To get the best price for your items, High Cotton’s Newton recommends pressing couture pieces and polishing your sterling silver. And if an item needs batteries, Twice As Nice’s Lynch says it’s 10 times more likely to sell if you include them to show how it works.
Bi-annual sales post their drop-off windows and require you to price your own merchandise. Tag according to trends and the current market — one third of the new retail value is a good rule of thumb, depending upon condition.
Store appointments are often required and price points are usually set by the store, although there are exceptions. Please ask upfront exactly what kind of merchandise is accepted, what is expected of you as a seller, how long your items may be on the sales floor before they are marked down, and what happens if items don’t sell. A good reseller will walk you through the process and make every effort to move your merchandise so you will work with them again.

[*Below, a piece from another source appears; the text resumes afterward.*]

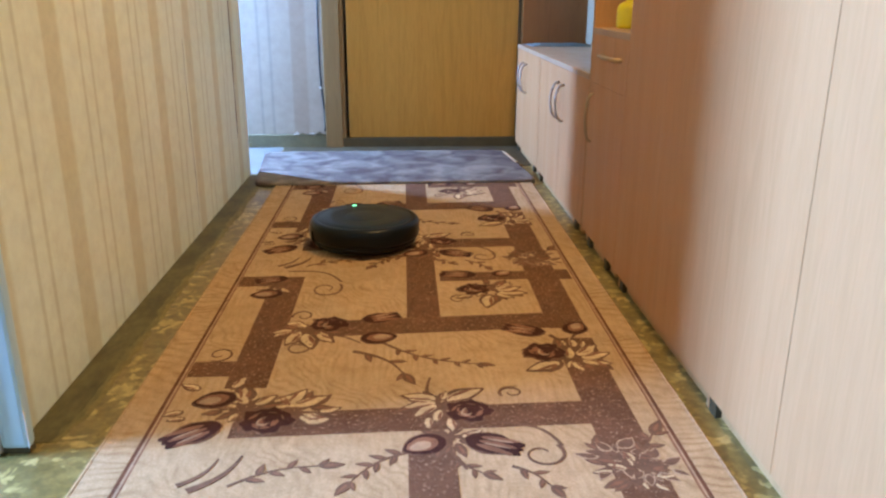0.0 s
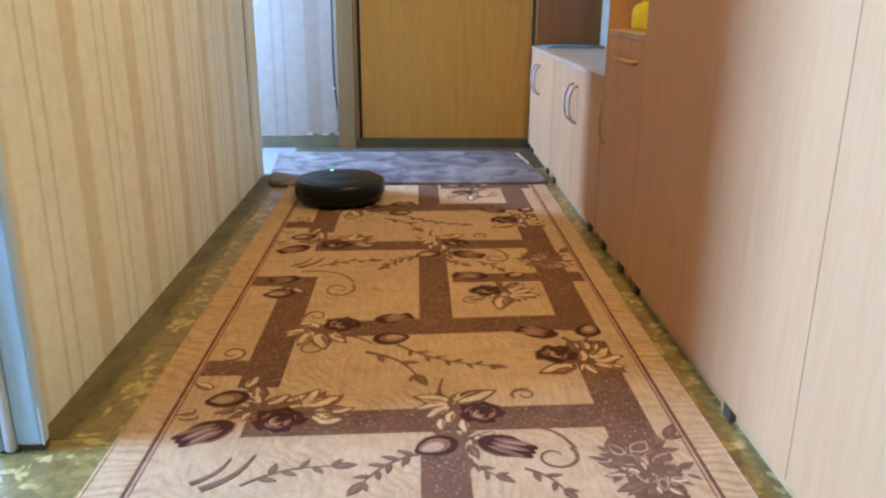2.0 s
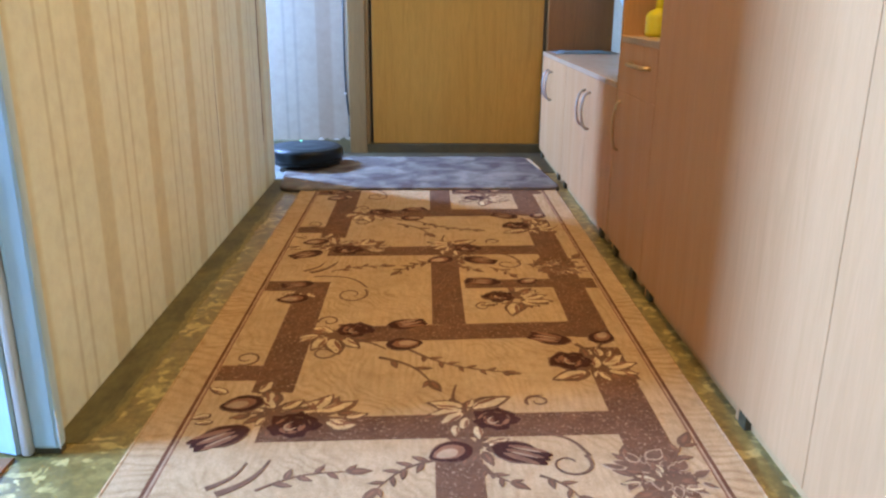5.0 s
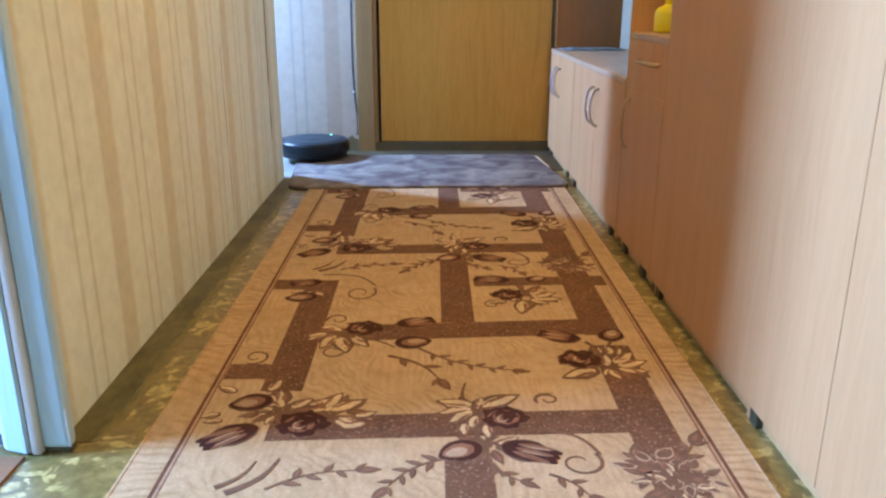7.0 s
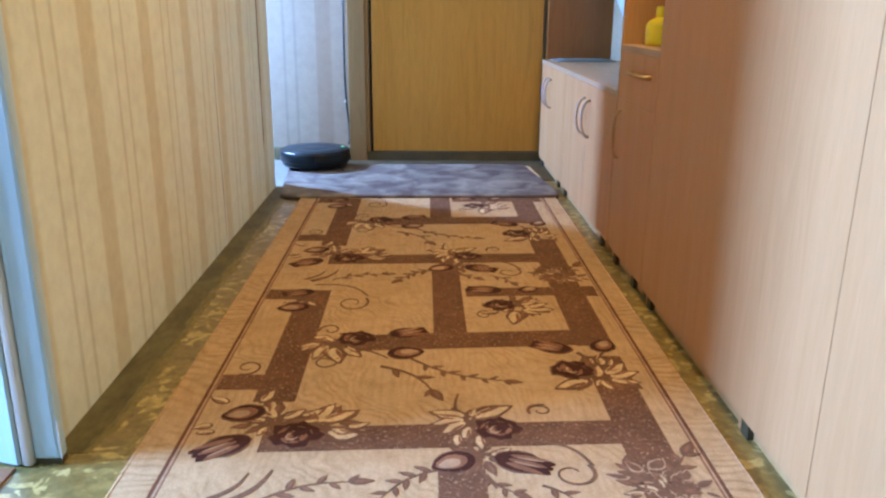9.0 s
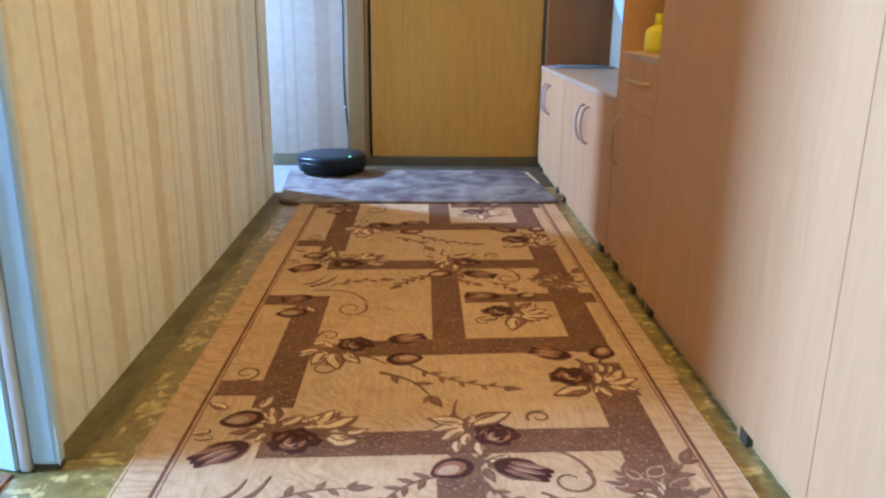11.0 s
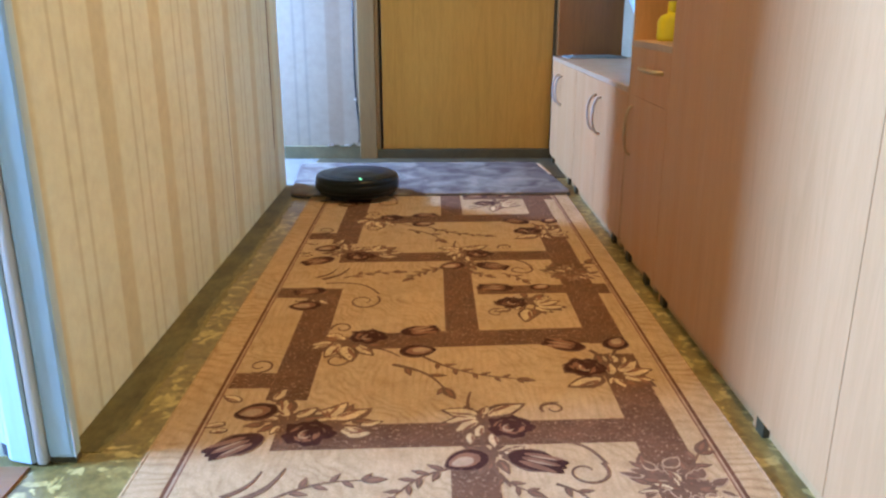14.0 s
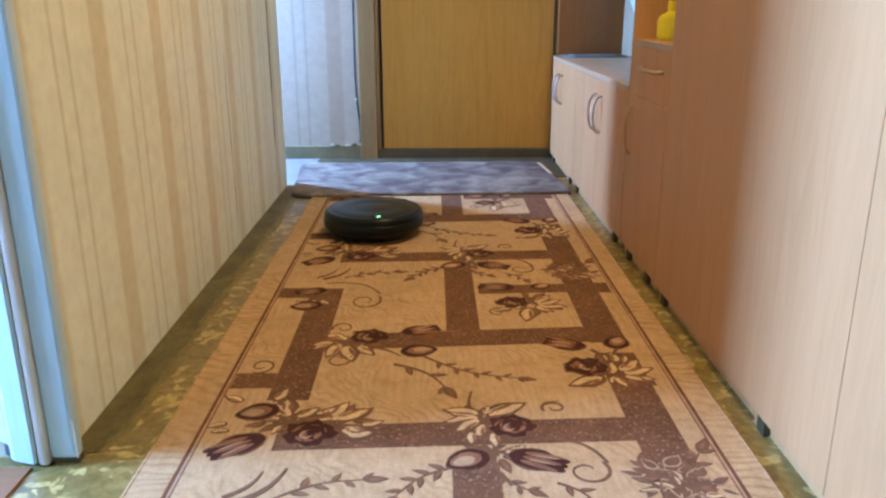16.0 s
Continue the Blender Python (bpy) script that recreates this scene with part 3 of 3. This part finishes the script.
def bar_piece(x0, x1, y0, y1, slope=0.0):
    """A bar of the pattern; slope: how far a cross bar climbs along its way."""
    for k in (-1, 0, 1):
        a, b = max(Y0 + 0.03, again(y0, k)), min(Y1 - 0.03, again(y1, k))
        if b - a > 0.02:
            rise = slope * (x1 - x0) / 2
            edge = [(x0, a - rise)] + [(x0 + (x1 - x0) * u / 12, a + rise * (u / 6 - 1) + 0.0012 * noise.noise((u * 1.7, a * 9.0, 1.0))) for u in range(1, 12)] + [(x1, a + rise)]
            edge += [(x1, b + rise)] + [(x1 - (x1 - x0) * u / 12, b + rise * (1 - u / 6) + 0.0012 * noise.noise((u * 1.7, b * 9.0, 5.0))) for u in range(1, 12)] + [(x0, b - rise)]
            part("bar", slab(edge, LOW, level(0.0006)), BAR, carpet)


def almond(length, width, point=1.0, n=26):
    """A pointed oval along x: blunt at the stalk, sharper at the tip, its edge frayed as cut pile is."""
    LAYER[0] = (LAYER[0] + 5) % 23
    pts = []
    for k in range(n):
        a = 2 * math.pi * k / n
        c, s = math.cos(a), math.sin(a)
        fray = 1 + 0.05 * noise.noise((c * 2.3 + LAYER[0], s * 2.3, length * 40)) + 0.05 * noise.noise((c * 6.0, s * 6.0, LAYER[0] * 1.7))
        pts.append((0.5 * length * c * fray, 0.5 * width * s * (1 - 0.35 * point * max(0, c)) * fray))
    return pts


def placed(pts, x, y, turn):
    c, s = math.cos(radians(turn)), math.sin(radians(turn))
    return [(x + c * px - s * py, y + s * px + c * py) for px, py in pts]


def tulip(x, y, length, turn, open_=False):
    """A tulip head: dark cup, chestnut petals with paler streaks; the open ones show a pale heart."""
    c, s = math.cos(radians(turn)), math.sin(radians(turn))
    for k in (-1, 0, 1):
        yy = again(y, k)
        if not inside(yy):
            continue
        w = length * (0.80 if open_ else 0.64)

        def at(u, v, shape, twist=0.0):
            """A petal shape set u along and v across the head."""
            return placed(shape, x + u * length * c - v * w * s, yy + u * length * s + v * w * c, turn + twist)

        part("calyx", slab(at(0, 0, almond(length * 1.06, w * 1.10)), LOW, level(0.0012)), STEM, carpet)
        f = part("tulip", slab(at(0, 0, almond(length, w)), LOW, level(0.0014)), DARK, carpet)
        if open_:
            part("petal", slab(at(0.05, -0.02, almond(length * 0.76, w * 0.66)), LOW, level(0.0017)), MID, f)
            part("heart", slab(at(0.11, 0.02, almond(length * 0.52, w * 0.42)), LOW, level(0.0020)), TAN, f)
            continue
        for v, twist, wide in ((0.27, 7, 0.22), (0.0, 0, 0.24), (-0.27, -7, 0.22)):
            part("petal", slab(at(0.09, v, almond(length * 0.70, w * wide), twist), LOW, level(0.0017)), MID, f)
        for v, twist in ((0.20, 6), (-0.07, 1)):
            part("streak", slab(at(0.10, v, almond(length * 0.50, w * 0.07, 1.0, 12), twist), LOW, level(0.0020)), TAN, f)
        for v in (-0.22, 0.0, 0.22):
            part("tip", slab(at(0.46, v, almond(length * 0.20, w * 0.26, 1.6, 12), 60 * v), LOW, level(0.00137)), DARK, f)


def rose(x, y, size, seed):
    """An open rose: ragged dark disc with chestnut petals to one side of a pale curl."""
    for k in (-1, 0, 1):
        yy = again(y, k)
        if not inside(yy):
            continue
        rnd = random.Random(seed)
        ph = rnd.uniform(0, 6)
        out = [((0.5 + 0.05 * math.sin(3 * a + ph) + 0.04 * math.sin(7 * a + 2 * ph) + 0.025 * math.sin(13 * a + ph)) * size * math.cos(a), (0.46 + 0.05 * math.sin(5 * a + ph) + 0.03 * math.sin(11 * a)) * size * math.sin(a)) for a in (2 * math.pi * i / 60 for i in range(60))]
        part("calyx", slab(placed([(1.09 * a, 1.09 * b) for a, b in out], x, yy, 4), LOW, level(0.0012)), STEM, carpet)
        f = part("rose", slab(placed(out, x, yy, 0), LOW, level(0.0014)), DARK, carpet)
        for i in range(9):
            a = math.radians(rnd.uniform(140, 350))
            r = rnd.uniform(0.16, 0.34) * size
            part("petal", slab(placed(almond(rnd.uniform(0.14, 0.28) * size, rnd.uniform(0.05, 0.08) * size, 0.3, 14), x + r * math.cos(a), yy + 0.9 * r * math.sin(a), math.degrees(a) + rnd.uniform(70, 110)), LOW, level(0.0017)), MID, f)
        for i in range(3):
            a = math.radians(20 + 55 * i)
            part("petal", slab(placed(almond(0.20 * size, 0.04 * size, 0.3, 12), x + 0.33 * size * math.cos(a), yy + 0.3 * size * math.sin(a), math.degrees(a) + 90), LOW, level(0.0017)), STEM, f)
        ring = almond(0.34 * size, 0.25 * size, 0.2, 20)
        hx, hy = x - 0.04 * size, yy - 0.06 * size
        for shrink, dx, dy, h, m in ((1.0, 0.0, 0.0, 0.0019, TAN), (0.80, 0.045, 0.035, 0.0021, DARK), (0.48, -0.02, 0.0, 0.0023, MID), (0.26, 0.03, 0.02, 0.0026, DARK)):
            part("heart", slab(placed([(shrink * a, shrink * b) for a, b in ring], hx + dx * size, hy + dy * size, 20 * ph + 40 * shrink), LOW, level(h)), m, f)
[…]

Bear in mind that by joining the consignment revolution you are re-purposing a number of assets. As a buyer, local purchases leave less of a carbon footprint on the planet and put more money back into your immediate community. And as a seller, you’ll learn that consigned items that do not sell are often donated to worthwhile charities and non-profit organizations. That kind of deal is enough to put a smile on any shopper’s face.